Maring: Wenn dieses Programm nicht überall Weizen im Feld erkennt, weil die Schweine zugeschlagen haben oder Teile abgesoffen sind, fordert das System dich auf, die Nutzung mit Fotos nachzuweisen.
Bauer: Weil wir Landwirte ja alle kriminell sind, könnten wir die Kartoffeln oder den Mais des Nachbarn fotografieren und davon ein Bild hochladen. Aber Vorsicht: Beim Fotografieren werden zusätzlich die Satellitenkoordinaten und die Himmelsrichtung der Aufnahme mitgespeichert. Ist die Ortung deaktiviert oder bist Du nicht nahe genug am richtigen Feld, verweigert die App die Aufnahme.
Lohner: Und das alles soll automatisiert ausgewertet werden?
Maring: Man weiß es nicht. Auf der Internetseite der Agrarförderung ist zu lesen, dass die hochgeladenen Fotos durch das Fernerkundungsunternehmen, die Bewilligungsstelle oder den Prüfdienst bewertet werden.
Bauer: Hätten die Behörden uns vor der Einführung des Systems miteinbezogen oder zumindest vorher informiert, wären wir vorbereitet gewesen. Aber ohne Vorwarnung eine E-Mail mit völlig irritierendem Inhalt rausschicken, das ist ein Unding.

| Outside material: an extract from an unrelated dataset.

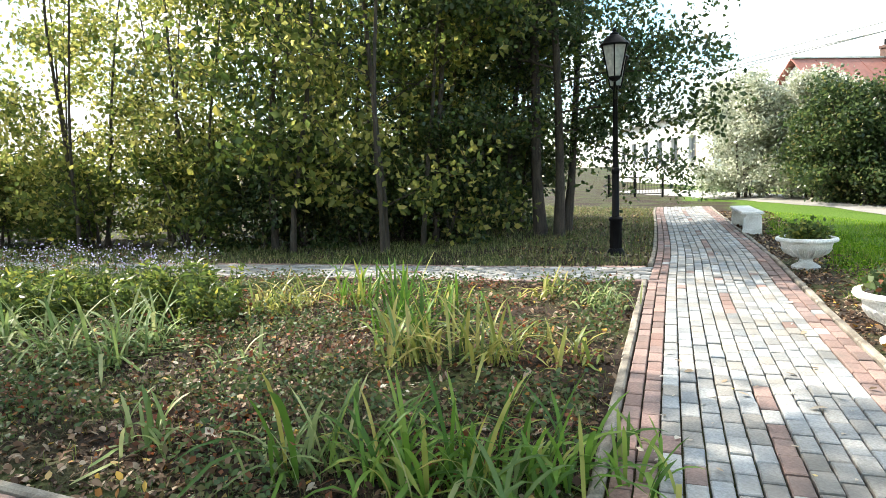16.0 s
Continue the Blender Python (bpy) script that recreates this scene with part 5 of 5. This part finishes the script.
# verge beyond the road and dry grass before the woods
x, y = scatter(rs, 120000, -18, 20, 17, 42)
v = RN[0] * x + RN[1] * y
keep = (v > 27.5) & (v < 29.8) & (rs.uniform(0, 1, len(x)) < 0.9)
x, y = x[keep], y[keep]
P = np.stack([x, y, place_z(x, y) - 0.01], 1)
stuff("verge_grass", blade_mesh("verge_grass", P, 0.2, 0.008, rs, M_STRAW, 0.6), "dry yellowing verge grass beyond the lane", "grass")
x, y = scatter(rs, 160000, -22, -3, 9, 30)
us, ss = STRIP.offset(x, y)
ue, se = EDGE.offset(x, y)
um, sm = MAIN.offset(x, y)
keep = (us > 0.62) & (ue > -0.8) & (um < -0.85) & (rs.uniform(0, 1, len(x)) < 0.8)
x, y = x[keep], y[keep]
P = np.stack([x, y, place_z(x, y) - 0.01], 1)
stuff("wood_edge_grass", blade_mesh("wood_edge_grass", P, 0.10, 0.005, rs, M_GRASS_T, 0.7), "short pale grass before the wood", "grass")
k = rs.uniform(0, 1, len(P)) < 0.4
stuff("dry_edge_grass", blade_mesh("dry_edge_grass", P[k], 0.12, 0.004, rs, M_STRAW, 0.8), "dry straw-coloured grass before the wood", "grass")

# flower bed
def in_bed(x, y, m=0.0):
    um = MAIN.offset(x, y)[0]
    uc = CROSS.offset(x, y)[0]
    us = STRIP.offset(x, y)[0]
    return (um < -0.87 - m) & (uc > 0.76 + m) & (us < -0.64 - m) & (x > -12)


x, y = scatter(rs, 90000, -12, -1, 10, 20)
keep = in_bed(x, y) & (rs.uniform(0, 1, len(x)) < 0.2 + 0.5 * patchy(x, y, 2.2, 0.9))
xb, yb = x[keep], y[keep]
P = np.stack([xb, yb, place_z(xb, yb) + rs.uniform(0, 0.03, len(xb))], 1)
stuff("bed_leaves", hex_mesh("bed_leaves", folded_leaves(P, 0.019, rs, 0.8), M_LITTER), "brown leaf litter in the flower bed", "fallen leaves")
x, y = scatter(rs, 150000, -12, -1, 10, 20)
dens = np.clip((patchy(x, y, 2.0, 5.5) - 0.33) * 3.2, 0, 1)
keep = in_bed(x, y, 0.05) & (rs.uniform(0, 1, len(x)) < dens * 0.7)
x, y = x[keep], y[keep]
P = np.stack([x, y, place_z(x, y) + np.abs(rs.normal(size=len(x))) * 0.085 + 0.01], 1)
stuff("bed_groundcover", quads_mesh("bed_groundcover", leaf_quads(P, 0.021, rs, 0.4), M_HERB), "low dull green and rusty bedding plants", "plants")
x, y = scatter(rs, 9000, -7, -2, 12.5, 18)
keep = in_bed(x, y, 0.1) & (patchy(x, y, 2.6, 8.1) > 0.66)
x, y = x[keep], y[keep]
P = np.stack([x, y, place_z(x, y) + np.abs(rs.normal(size=len(x))) * 0.05 + 0.03], 1)
stuff("red_groundcover", quads_mesh("red_groundcover", leaf_quads(P, 0.018, rs, 0.4), M_RFLOW), "small red autumn leaves of bedding plants", "plants")
x, y = scatter(rs, 40000, -12, -1, 10, 20)
keep = in_bed(x, y, 0.0) & (rs.uniform(0, 1, len(x)) < 0.22 * np.clip((patchy(x, y, 1.5, 3.7) - 0.35) * 3, 0, 1))
x, y = x[keep], y[keep]
P = np.stack([x, y, place_z(x, y) - 0.005], 1)
stuff("bed_grass", blade_mesh("bed_grass", P, 0.08, 0.004, rs, M_GRASS_T, 0.6), "weedy grass in the flower bed", "grass")


def iris_clump(x, y, seed, n, length, mat, label, spread=0.14, flop=0.5, lean_to=None, width=0.0095):
    """A clump of long arching strap leaves."""
    rng = np.random.default_rng(seed)
    ob = thing("iris_clump", label, "plant", pose(x, y, gz_at(x, y)), group="iris clumps")
    for i in range(n):
        a = rng.uniform(0, 2 * math.pi)
        d = Vector((math.cos(a), math.sin(a), 0))
        if lean_to is not None:
            d = (d * 0.6 + Vector((math.cos(lean_to), math.sin(lean_to), 0))).normalized()
        p = Vector((rng.normal() * spread, rng.normal() * spread, -0.02))
        L = length * rng.uniform(0.55, 1.15)
        fl = abs(rng.normal()) * flop + 0.12
        up = Vector((0, 0, 1))
        side = Vector((-d.y, d.x, 0))
        w = width * rng.uniform(0.6, 1.2)
        pts, ang = [p], 0.1 + fl * 0.25
        for k in range(6):
            pts.append(pts[-1] + (up * math.cos(ang) + d * math.sin(ang)) * (L / 6))
            ang = min(ang + fl * 0.42, 2.1)
            if pts[-1].z < 0.02:
                pts[-1].z = 0.02
        vs, fs = [], []
        for k, q in enumerate(pts):
            ww = w * (0.8 + 0.4 * math.sin(math.pi * k / 6)) * (1 if k < 6 else 0.08)
            nrm = up * 0.3 * ww
            vs += [q - side * ww + nrm, q, q + side * ww + nrm]
        for k in range(6):
            fs += [(3 * k, 3 * k + 1, 3 * k + 4, 3 * k + 3), (3 * k + 1, 3 * k + 2, 3 * k + 5, 3 * k + 4)]
        part("leaf", mesh_from("leaf", vs, fs, mat, smooth=True), None, ob)
    return ob


GREEN, YELL, PALE = "green arching strap leaves in the flower bed", "yellowing fan of strap leaves in the flower bed", "pale green flattened strap leaves in the flower bed"
for i, (x, y, n, L, m, lab, fl) in enumerate([
        (-2.70, 14.00, 46, 0.55, M_IRIS, GREEN, 0.55), (-2.25, 14.45, 50, 0.56, M_IRIS, GREEN, 0.45), (-2.45, 14.18, 40, 0.60, M_IRIS, GREEN, 0.5), (-3.03, 13.75, 30, 0.45, M_IRIS_P, GREEN, 0.7),
        (-1.98, 14.75, 26, 0.42, M_IRIS, GREEN, 0.4), (-2.15, 14.05, 26, 0.45, M_IRIS_P, GREEN, 0.7), (-4.02, 15.10, 46, 0.62, M_IRIS_Y, YELL, 0.35), (-3.70, 15.55, 46, 0.62, M_IRIS_Y, YELL, 0.45), (-4.4, 15.35, 34, 0.62, M_IRIS, GREEN, 0.25),
        (-6.06, 15.92, 34, 0.62, M_IRIS, GREEN, 0.25), (-5.3, 15.9, 28, 0.7, M_IRIS, GREEN, 0.2), (-6.47, 15.1, 46, 0.55, M_IRIS_Y, YELL, 0.7), (-6.6, 15.5, 34, 0.5, M_IRIS_Y, YELL, 0.7),
        (-5.84, 13.45, 60, 0.72, M_IRIS_P, PALE, 1.0), (-6.35, 13.15, 60, 0.72, M_IRIS_P, PALE, 1.0), (-6.2, 13.9, 46, 0.62, M_IRIS_P, PALE, 0.9), (-7.2, 12.9, 50, 0.62, M_IRIS_P, PALE, 0.9),
        (-3.84, 13.3, 26, 0.36, M_IRIS_P, PALE, 0.8), (-4.93, 17.66, 26, 0.42, M_IRIS_Y, YELL, 0.6), (-4.18, 17.6, 40, 0.34, M_IRIS_P, GREEN, 0.4), (-5.2, 16.4, 26, 0.5, M_IRIS, GREEN, 0.3), (-3.3, 15.9, 22, 0.4, M_IRIS_Y, YELL, 0.6),
        (-7.6, 14.9, 30, 0.5, M_IRIS_Y, YELL, 0.6), (-5.0, 14.2, 18, 0.35, M_IRIS_P, PALE, 0.7)]):
    iris_clump(x, y, 200 + i, int(n * 1.3), L * 0.9, m, lab, 0.12, fl * 1.6, None, 0.0105)
iris_clump(-3.0, 13.62, 300, 7, 0.75, M_IRIS, "broken leaves fallen over the kerb", 0.05, 0.9, -0.9, 0.013)


def leafy_clump(name, x, y, seed, h, r, n, leaf, mat, label, bloom=None):
    rng = np.random.default_rng(seed)
    ob = thing(name, label, "plant", pose(x, y, gz_at(x, y)), group="leafy bed plants")
    st = Build()
    cents = []
    for i in range(26):
        a, q = rng.uniform(0, 2 * math.pi), r * math.sqrt(rng.uniform(0, 1))
        p = Vector((q * math.cos(a), q * math.sin(a), -0.02))
        hh = h * rng.uniform(0.7, 1.1) * (1 - 0.35 * (q / r) ** 2)
        t = p + Vector((p.x * 0.25, p.y * 0.25, hh))
        st.tube([p, p.lerp(t, 0.5), t], [0.006, 0.005, 0.003], 4)
        cents += [p.lerp(t, f) for f in np.linspace(0.25, 1, 9)]
    tagged(part("stem_bundle", st, M_LEAF_D, ob), kind="stuff")
    cc = np.array([tuple(c) for c in cents])
    P = cc[rng.integers(0, len(cc), n)] + rng.normal(size=(n, 3)) * np.array([0.045, 0.045, 0.03])
    P[:, 2] = np.maximum(P[:, 2], 0.02)
    part("foliage", quads_mesh("foliage", leaf_quads(P, leaf, rng, 0.3, 0.36), mat), None, ob)
    if bloom is not None:
        top = cc[8::9]
        P = top[rng.integers(0, len(top), 200)] + rng.normal(size=(200, 3)) * np.array([0.07, 0.07, 0.05]) + np.array([0, 0, 0.05])
        tagged(part("bloom", quads_mesh("bloom", leaf_quads(P, 0.014, rng), bloom), None, ob, "small pale lilac flowers"), kind="stuff")
    return ob


for i, (x, y, h, r) in enumerate([(-6.75, 14.45, 0.62, 0.42), (-7.35, 14.3, 0.6, 0.42), (-8.1, 13.9, 0.55, 0.5), (-8.7, 13.5, 0.5, 0.5), (-9.5, 13.1, 0.5, 0.5), (-7.9, 13.2, 0.5, 0.4), (-10.3, 12.7, 0.5, 0.5)]):
    leafy_clump("phlox_clump", x, y, 400 + i, h, r, 1500, 0.042, M_LEAF_A, "dense green leafy perennial in the flower bed")
for i, (x, y) in enumerate([(-8.6, 14.3), (-9.3, 13.9), (-10.1, 13.5), (-7.9, 14.75), (-10.9, 12.9)]):
    leafy_clump("aster_clump", x, y, 430 + i, 0.62, 0.4, 900, 0.026, M_HERB, "fading lilac asters in the flower bed", M_LILAC)
# ---------------- paving ----------------
def paver_mesh(name, L, W, mat, H=0.06, bev=0.007):
    b = Build().box((-L / 2, -W / 2, -H), (L / 2, W / 2, 0.0), bevel=bev)
    me = b.mesh(name, mat)
    return me


def pave(owner, line, width, reds, s0, s1, near, label, seed, mid=-1):
    """Courses of pavers along a line. Those in the near stretch are single pieces, the rest two joined parts."""
    rng = np.random.default_rng(seed)
    n = len(reds)
    pitch = width / n
    W = pitch - 0.0085
    LEN = 0.2
    ow = thing(owner, label, "paving", kind="structure")
    pm = {0: paver_mesh("paver", LEN - 0.013, W, M_GREY), 1: paver_mesh("paver", LEN - 0.013, W, M_RED)}
    bulk = {0: Build(), 1: Build()}
    count, run = 0, 0
    for c in range(n):
        u = -width / 2 + (c + 0.5) * pitch
        s = s0 + (0.5 * LEN if c % 2 else 0) + rng.uniform(-0.03, 0.03)
        while s < s1:
            x, y, t = line.at(s, u)
            x2, y2, t2 = line.at(s + LEN, u)
            L = math.hypot(x2 - x, y2 - y)
            if c == mid:
                run = 1 - run if rng.uniform() < (0.38 if run else 0.24) else run
                red = run
            else:
                red = reds[c] if rng.uniform() > 0.012 else 1 - reds[c]
            z = float(ground_z(x, y)) + 0.03 + rng.normal() * 0.0035
            m = Matrix.Translation(((x + x2) / 2, (y + y2) / 2, z)) @ Euler((rng.normal() * 0.008, rng.normal() * 0.006, math.atan2(y2 - y, x2 - x) + rng.normal() * 0.012)).to_matrix().to_4x4() @ Matrix.Diagonal((L / LEN * rng.uniform(0.975, 1.005), rng.uniform(0.96, 1.005), 1, 1))
            if near[0] <= s < near[1] and count < 300:
                o = new("paver", pm[red])
                o.parent = ow
                o.matrix_basis = m
                count += 1
            else:
                bulk[red].box((-LEN / 2 + 0.0065, -W / 2, -0.06), (LEN / 2 - 0.0065, W / 2, 0.0), m, bevel=0.006)
            s += LEN
    for k, mt in ((0, M_GREY_I), (1, M_RED_I)):
        if bulk[k].v:
            o = part("joined_pavers", mesh_from("joined_pavers", bulk[k].v, bulk[k].f, mt), None, ow)
            tagged(o, kind="stuff")
    return ow


MREDS = [1, 1, 0, 0, 0, 0, 0, 1, 0, 0, 0, 0, 0, 1, 1]
pave("pavement_main", MAIN, 1.55, MREDS, 0.0, MAIN.length - 2.4, (20.2, 24.2), "curving footpath of grey and red concrete pavers", 1, 7)
CREDS = [1, 1, 0, 0, 0, 0, 1, 0, 0, 0, 0, 1, 1]
pave("pavement_cross", CROSS, 1.34, CREDS, 0.56, 12.0, (0.5, 5.2), "side footpath of grey and red concrete pavers", 2, 6)
pave("pavement_far", STRIP, 1.24, [1, 0, 0, 0, 0, 0, 0, 0, 0, 0, 0, 1], 0.6, 20.0, (0.5, 5.4), "sunlit side footpath of pale pavers", 3)


def kerbs(owner, line, u, s0, s1, label, seed):
    rng = np.random.default_rng(seed)
    ow = thing(owner, label, "kerb", kind="structure")
    L = 0.7
    me = Build().box((-L / 2 + 0.004, -0.032, -0.12), (L / 2 - 0.004, 0.032, 0.0), bevel=0.012).mesh("kerbstone", M_KERB)
    s = s0
    while s < s1:
        x, y, t = line.at(s, u)
        x2, y2, t2 = line.at(min(s + L, s1), u)
        d = math.hypot(x2 - x, y2 - y)
        o = new("kerbstone", me)
        o.parent = ow
        z = float(ground_z(x, y)) + 0.044 + rng.normal() * 0.006
        o.matrix_basis = Matrix.Translation(((x + x2) / 2, (y + y2) / 2, z)) @ Euler((rng.normal() * 0.02, rng.normal() * 0.006, math.atan2(y2 - y, x2 - x) + rng.normal() * 0.008)).to_matrix().to_4x4() @ Matrix.Diagonal((d / L, 1, 1, 1))
        s += L
    return ow


def along(line, x, y):
    return float(line.offset(np.array([x]), np.array([y]))[1][0])


S_A, S_B = along(MAIN, -0.2, 12.85), along(MAIN, -0.85, 14.25)
S_C, S_D = along(MAIN, -3.95, 19.3), along(MAIN, -4.65, 20.6)
kerbs("kerb_west", MAIN, -0.817, 0, S_A, "worn pale concrete kerb of the footpath", 1)
kerbs("kerb_bed", MAIN, -0.817, S_B, S_C, "worn pale concrete kerb of the flower bed", 2)
kerbs("kerb_north", MAIN, -0.817, S_D, MAIN.length - 2.4, "worn concrete kerb of the footpath", 3)
kerbs("kerb_east", MAIN, 0.817, 0, MAIN.length - 2.4, "worn pale concrete kerb of the footpath", 4)
kerbs("kerb_cross_south", CROSS, -0.712, 0.55, 12.0, "worn concrete kerb of the side path", 5)
kerbs("kerb_cross_north", CROSS, 0.712, 0.75, 12.0, "worn concrete kerb of the side path", 6)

Maring: Immerhin hat sich der Direktor der Landwirtschaftskammer bei den Bauern entschuldigt.
Bauer: Die zweite Mail war genauso peinlich wie die erste. Immerhin enthielt sie den Hinweis, dass die Nutzung der App freiwillig ist. Aber wie unsere Kollegen ohne E-Mail und ohne Smartphone klarkommen sollen, stand nicht drin.
Lohner: Habe ich richtig verstanden, dass Du 14 Felder fotografieren und die Bilder hochladen solltest?
Bauer: Genau das. Aber der Wickroggen und die Gerste waren schon weg, da gab es nichts mehr zu fotografieren. Und wer mir den Zeitaufwand bezahlt, war ebenfalls offen.
Fahrer: Dann vergiss es.
Bauer: Das käme einer Einladung zu einer Vorortkontrolle gleich, und die kostet dann noch mehr Zeit als die Früchte und Felder zu fotografieren. Also habe ich tatsächlich alle Schläge abgeklappert und Nahaufnahmen und Gesamtaufnahmen gemacht und hochgeladen. Seitdem ist Ruhe.
Maring: Was digital so alles möglich ist, mag die Technikfans begeistern. Aber wenn unser Berufsstand jetzt nicht geschlossen gegen solche Auswüchse vorgeht, kommen wir alle unter die Räder der Digitalisierung.